• Problem to work on: Repeat the listing word for word. No pictures belong in the copy.

[START]

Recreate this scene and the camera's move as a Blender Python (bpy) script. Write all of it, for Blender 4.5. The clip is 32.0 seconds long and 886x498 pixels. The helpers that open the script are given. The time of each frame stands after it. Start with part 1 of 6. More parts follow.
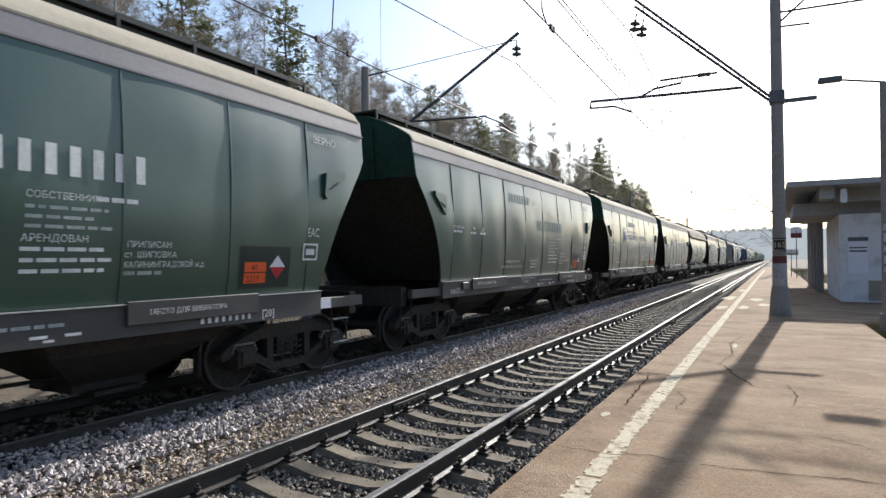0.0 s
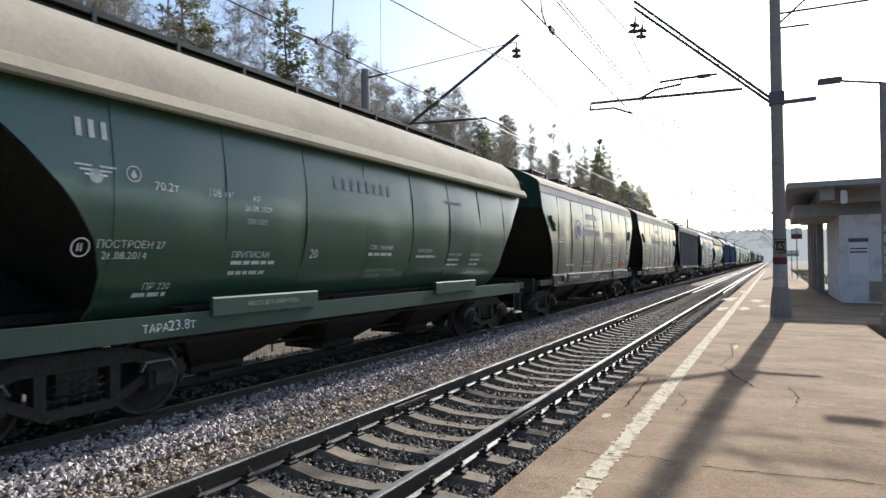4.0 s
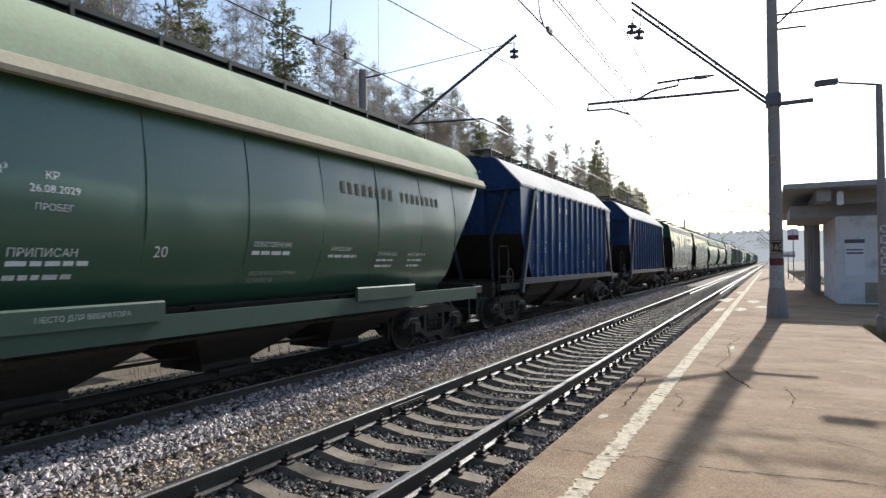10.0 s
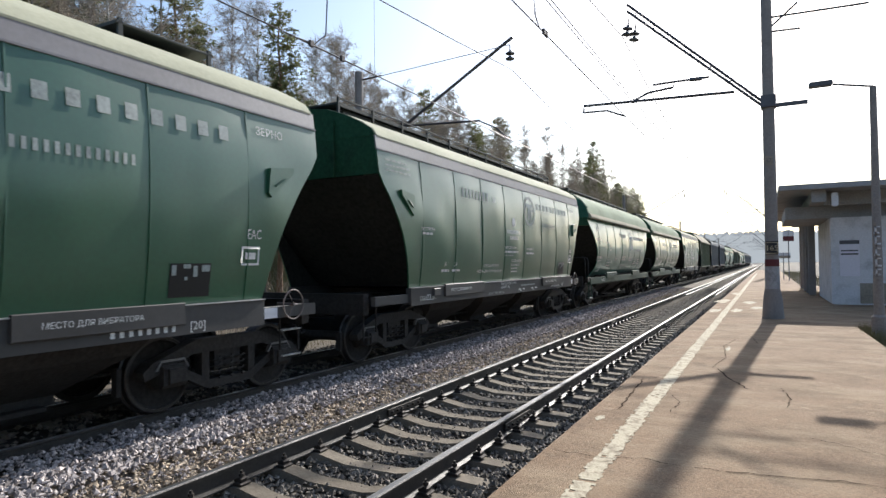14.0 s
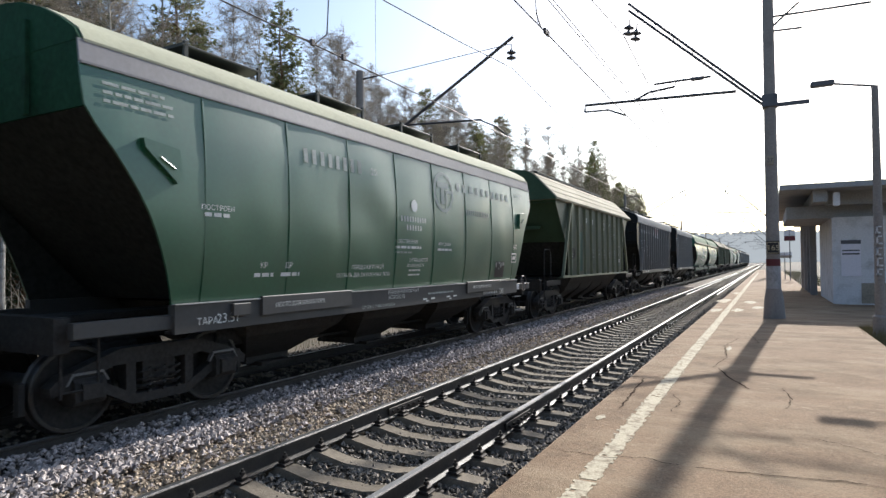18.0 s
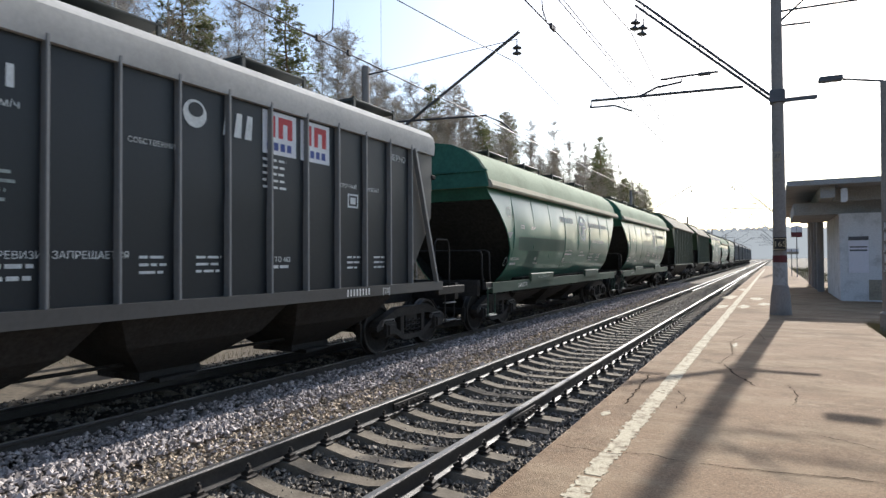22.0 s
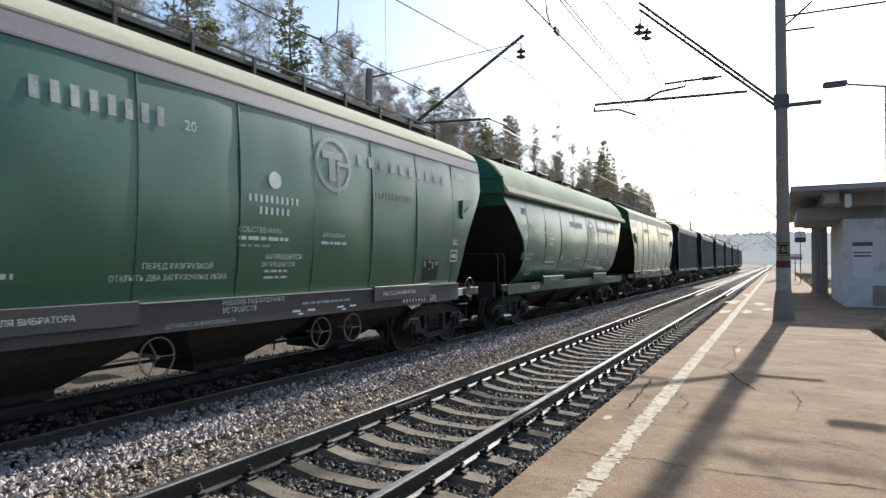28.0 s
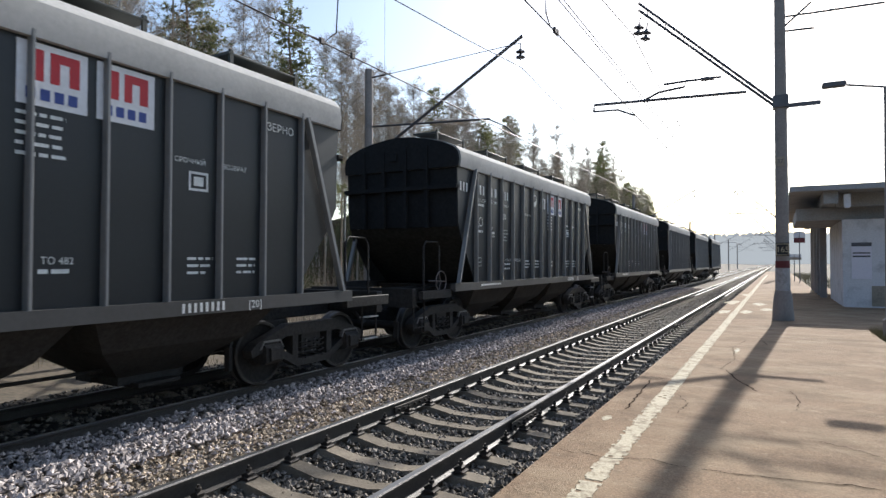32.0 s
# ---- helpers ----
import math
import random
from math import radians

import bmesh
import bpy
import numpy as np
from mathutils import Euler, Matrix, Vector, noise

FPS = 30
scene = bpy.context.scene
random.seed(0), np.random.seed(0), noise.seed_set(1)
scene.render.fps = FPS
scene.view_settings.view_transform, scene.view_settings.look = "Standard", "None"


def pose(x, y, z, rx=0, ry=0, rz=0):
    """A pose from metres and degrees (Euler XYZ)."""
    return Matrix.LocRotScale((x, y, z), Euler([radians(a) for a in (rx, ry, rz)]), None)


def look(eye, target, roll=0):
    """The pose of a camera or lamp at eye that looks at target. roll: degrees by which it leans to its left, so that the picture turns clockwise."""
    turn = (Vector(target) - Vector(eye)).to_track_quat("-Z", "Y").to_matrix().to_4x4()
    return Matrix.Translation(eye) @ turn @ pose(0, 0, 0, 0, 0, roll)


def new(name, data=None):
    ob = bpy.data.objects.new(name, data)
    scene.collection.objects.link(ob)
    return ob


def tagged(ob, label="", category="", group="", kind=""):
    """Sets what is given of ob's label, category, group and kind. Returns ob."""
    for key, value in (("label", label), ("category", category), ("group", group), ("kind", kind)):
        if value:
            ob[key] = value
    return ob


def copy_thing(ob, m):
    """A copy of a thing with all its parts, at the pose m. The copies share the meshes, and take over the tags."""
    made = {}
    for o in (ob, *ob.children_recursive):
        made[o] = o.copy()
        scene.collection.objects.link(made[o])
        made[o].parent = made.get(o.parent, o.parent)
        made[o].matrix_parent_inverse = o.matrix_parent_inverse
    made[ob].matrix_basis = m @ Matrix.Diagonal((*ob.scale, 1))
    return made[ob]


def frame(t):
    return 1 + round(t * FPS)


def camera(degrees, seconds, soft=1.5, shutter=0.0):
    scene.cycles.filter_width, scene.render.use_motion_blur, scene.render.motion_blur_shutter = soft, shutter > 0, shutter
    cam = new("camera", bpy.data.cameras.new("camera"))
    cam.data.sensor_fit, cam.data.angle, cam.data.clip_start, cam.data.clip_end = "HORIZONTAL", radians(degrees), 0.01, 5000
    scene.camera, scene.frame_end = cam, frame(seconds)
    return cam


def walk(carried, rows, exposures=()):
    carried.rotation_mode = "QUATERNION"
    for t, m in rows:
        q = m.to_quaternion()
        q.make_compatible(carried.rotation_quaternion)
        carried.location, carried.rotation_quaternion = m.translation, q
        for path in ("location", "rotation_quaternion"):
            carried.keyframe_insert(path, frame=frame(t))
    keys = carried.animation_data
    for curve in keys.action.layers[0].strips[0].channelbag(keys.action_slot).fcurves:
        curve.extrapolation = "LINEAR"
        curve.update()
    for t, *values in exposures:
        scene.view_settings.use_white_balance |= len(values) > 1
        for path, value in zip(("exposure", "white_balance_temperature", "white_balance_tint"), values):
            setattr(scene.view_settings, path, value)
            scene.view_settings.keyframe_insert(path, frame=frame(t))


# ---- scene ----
# ---- camera ----
# seconds, turn to the left of the track, tilt up, lean
PATH = (
    (0.0, 28.633, 1.067, -0.383),
    (0.5, 28.637, 1.076, -0.407),
    (1.0, 28.641, 1.079, -0.414),
    (1.5, 28.638, 1.078, -0.425),
    (2.0, 28.647, 1.092, -0.438),
    (2.5, 28.666, 1.119, -0.458),
    (3.0, 28.673, 1.155, -0.475),
    (3.5, 28.670, 1.221, -0.506),
    (5.5, 28.640, 1.256, -0.505),
    (6.0, 28.625, 1.263, -0.495),
    (6.5, 28.603, 1.276, -0.498),
    (7.0, 28.581, 1.292, -0.503),
    (7.5, 28.562, 1.296, -0.496),
    (8.0, 28.529, 1.293, -0.475),
    (8.5, 28.487, 1.295, -0.446),
    (9.0, 28.468, 1.285, -0.412),
    (9.5, 28.450, 1.268, -0.390),
    (10.0, 28.411, 1.276, -0.410),
    (10.5, 28.364, 1.310, -0.432),
    (11.0, 28.312, 1.331, -0.424),
    (11.5, 28.255, 1.337, -0.434),
    (12.0, 28.200, 1.354, -0.460),
    (12.5, 28.164, 1.382, -0.496),
    (13.0, 28.138, 1.409, -0.507),
    (13.5, 28.106, 1.428, -0.547),
    (14.0, 28.076, 1.458, -0.564),
    (14.5, 28.066, 1.516, -0.538),
    (16.5, 28.030, 1.468, -0.506),
    (17.0, 28.023, 1.437, -0.505),
    (17.5, 28.076, 1.408, -0.502),
    (18.0, 28.167, 1.387, -0.481),
    (18.5, 28.222, 1.351, -0.441),
    (19.0, 28.263, 1.290, -0.430),
    (19.5, 28.341, 1.193, -0.416),
    (20.0, 28.458, 1.066, -0.388),
    (20.5, 28.571, 0.979, -0.399),
    (21.0, 28.628, 0.949, -0.416),
    (21.5, 28.647, 0.951, -0.413),
    (22.0, 28.661, 0.990, -0.376),
    (22.5, 28.661, 1.063, -0.315),
    (23.0, 28.657, 1.153, -0.286),
    (23.5, 28.671, 1.228, -0.268),
    (24.0, 28.679, 1.252, -0.216),
    (24.5, 28.690, 1.254, -0.176),
    (25.0, 28.727, 1.269, -0.125),
    (25.5, 28.766, 1.277, -0.077),
    (27.5, 28.889, 1.280, -0.019),
    (28.0, 28.912, 1.255, 0.027),
    (28.5, 28.936, 1.255, 0.037),
    (29.0, 28.946, 1.257, 0.055),
    (29.5, 28.943, 1.251, 0.079),
    (30.0, 28.926, 1.250, 0.085),
    (30.5, 28.904, 1.251, 0.093),
    (31.0, 28.888, 1.258, 0.104),
    (31.5, 28.874, 1.271, 0.114),
    (32.0, 28.855, 1.289, 0.025),
)
EYE = (4.275, 0.0, 1.781)
cam = camera(72.3, 32.0, soft=1.45, shutter=0.05)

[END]

• Correct output:
Recreate this scene and the camera's move as a Blender Python (bpy) script. Write all of it, for Blender 4.5. The clip is 32.0 seconds long and 886x498 pixels. The helpers that open the script are given. The time of each frame stands after it. Start with part 1 of 6. More parts follow.
0.0 s
4.0 s
10.0 s
14.0 s
18.0 s
22.0 s
28.0 s
32.0 s
# ---- helpers ----
import math
import random
from math import radians

import bmesh
import bpy
import numpy as np
from mathutils import Euler, Matrix, Vector, noise

FPS = 30
scene = bpy.context.scene
random.seed(0), np.random.seed(0), noise.seed_set(1)
scene.render.fps = FPS
scene.view_settings.view_transform, scene.view_settings.look = "Standard", "None"


def pose(x, y, z, rx=0, ry=0, rz=0):
    """A pose from metres and degrees (Euler XYZ)."""
    return Matrix.LocRotScale((x, y, z), Euler([radians(a) for a in (rx, ry, rz)]), None)


def look(eye, target, roll=0):
    """The pose of a camera or lamp at eye that looks at target. roll: degrees by which it leans to its left, so that the picture turns clockwise."""
    turn = (Vector(target) - Vector(eye)).to_track_quat("-Z", "Y").to_matrix().to_4x4()
    return Matrix.Translation(eye) @ turn @ pose(0, 0, 0, 0, 0, roll)


def new(name, data=None):
    ob = bpy.data.objects.new(name, data)
    scene.collection.objects.link(ob)
    return ob


def tagged(ob, label="", category="", group="", kind=""):
    """Sets what is given of ob's label, category, group and kind. Returns ob."""
    for key, value in (("label", label), ("category", category), ("group", group), ("kind", kind)):
        if value:
            ob[key] = value
    return ob


def copy_thing(ob, m):
    """A copy of a thing with all its parts, at the pose m. The copies share the meshes, and take over the tags."""
    made = {}
    for o in (ob, *ob.children_recursive):
        made[o] = o.copy()
        scene.collection.objects.link(made[o])
        made[o].parent = made.get(o.parent, o.parent)
        made[o].matrix_parent_inverse = o.matrix_parent_inverse
    made[ob].matrix_basis = m @ Matrix.Diagonal((*ob.scale, 1))
    return made[ob]


def frame(t):
    return 1 + round(t * FPS)


def camera(degrees, seconds, soft=1.5, shutter=0.0):
    scene.cycles.filter_width, scene.render.use_motion_blur, scene.render.motion_blur_shutter = soft, shutter > 0, shutter
    cam = new("camera", bpy.data.cameras.new("camera"))
    cam.data.sensor_fit, cam.data.angle, cam.data.clip_start, cam.data.clip_end = "HORIZONTAL", radians(degrees), 0.01, 5000
    scene.camera, scene.frame_end = cam, frame(seconds)
    return cam


def walk(carried, rows, exposures=()):
    carried.rotation_mode = "QUATERNION"
    for t, m in rows:
        q = m.to_quaternion()
        q.make_compatible(carried.rotation_quaternion)
        carried.location, carried.rotation_quaternion = m.translation, q
        for path in ("location", "rotation_quaternion"):
            carried.keyframe_insert(path, frame=frame(t))
    keys = carried.animation_data
    for curve in keys.action.layers[0].strips[0].channelbag(keys.action_slot).fcurves:
        curve.extrapolation = "LINEAR"
        curve.update()
    for t, *values in exposures:
        scene.view_settings.use_white_balance |= len(values) > 1
        for path, value in zip(("exposure", "white_balance_temperature", "white_balance_tint"), values):
            setattr(scene.view_settings, path, value)
            scene.view_settings.keyframe_insert(path, frame=frame(t))


# ---- scene ----
# ---- camera ----
# seconds, turn to the left of the track, tilt up, lean
PATH = (
    (0.0, 28.633, 1.067, -0.383),
    (0.5, 28.637, 1.076, -0.407),
    (1.0, 28.641, 1.079, -0.414),
    (1.5, 28.638, 1.078, -0.425),
    (2.0, 28.647, 1.092, -0.438),
    (2.5, 28.666, 1.119, -0.458),
    (3.0, 28.673, 1.155, -0.475),
    (3.5, 28.670, 1.221, -0.506),
    (5.5, 28.640, 1.256, -0.505),
    (6.0, 28.625, 1.263, -0.495),
    (6.5, 28.603, 1.276, -0.498),
    (7.0, 28.581, 1.292, -0.503),
    (7.5, 28.562, 1.296, -0.496),
    (8.0, 28.529, 1.293, -0.475),
    (8.5, 28.487, 1.295, -0.446),
    (9.0, 28.468, 1.285, -0.412),
    (9.5, 28.450, 1.268, -0.390),
    (10.0, 28.411, 1.276, -0.410),
    (10.5, 28.364, 1.310, -0.432),
    (11.0, 28.312, 1.331, -0.424),
    (11.5, 28.255, 1.337, -0.434),
    (12.0, 28.200, 1.354, -0.460),
    (12.5, 28.164, 1.382, -0.496),
    (13.0, 28.138, 1.409, -0.507),
    (13.5, 28.106, 1.428, -0.547),
    (14.0, 28.076, 1.458, -0.564),
    (14.5, 28.066, 1.516, -0.538),
    (16.5, 28.030, 1.468, -0.506),
    (17.0, 28.023, 1.437, -0.505),
    (17.5, 28.076, 1.408, -0.502),
    (18.0, 28.167, 1.387, -0.481),
    (18.5, 28.222, 1.351, -0.441),
    (19.0, 28.263, 1.290, -0.430),
    (19.5, 28.341, 1.193, -0.416),
    (20.0, 28.458, 1.066, -0.388),
    (20.5, 28.571, 0.979, -0.399),
    (21.0, 28.628, 0.949, -0.416),
    (21.5, 28.647, 0.951, -0.413),
    (22.0, 28.661, 0.990, -0.376),
    (22.5, 28.661, 1.063, -0.315),
    (23.0, 28.657, 1.153, -0.286),
    (23.5, 28.671, 1.228, -0.268),
    (24.0, 28.679, 1.252, -0.216),
    (24.5, 28.690, 1.254, -0.176),
    (25.0, 28.727, 1.269, -0.125),
    (25.5, 28.766, 1.277, -0.077),
    (27.5, 28.889, 1.280, -0.019),
    (28.0, 28.912, 1.255, 0.027),
    (28.5, 28.936, 1.255, 0.037),
    (29.0, 28.946, 1.257, 0.055),
    (29.5, 28.943, 1.251, 0.079),
    (30.0, 28.926, 1.250, 0.085),
    (30.5, 28.904, 1.251, 0.093),
    (31.0, 28.888, 1.258, 0.104),
    (31.5, 28.874, 1.271, 0.114),
    (32.0, 28.855, 1.289, 0.025),
)
EYE = (4.275, 0.0, 1.781)
cam = camera(72.3, 32.0, soft=1.45, shutter=0.05)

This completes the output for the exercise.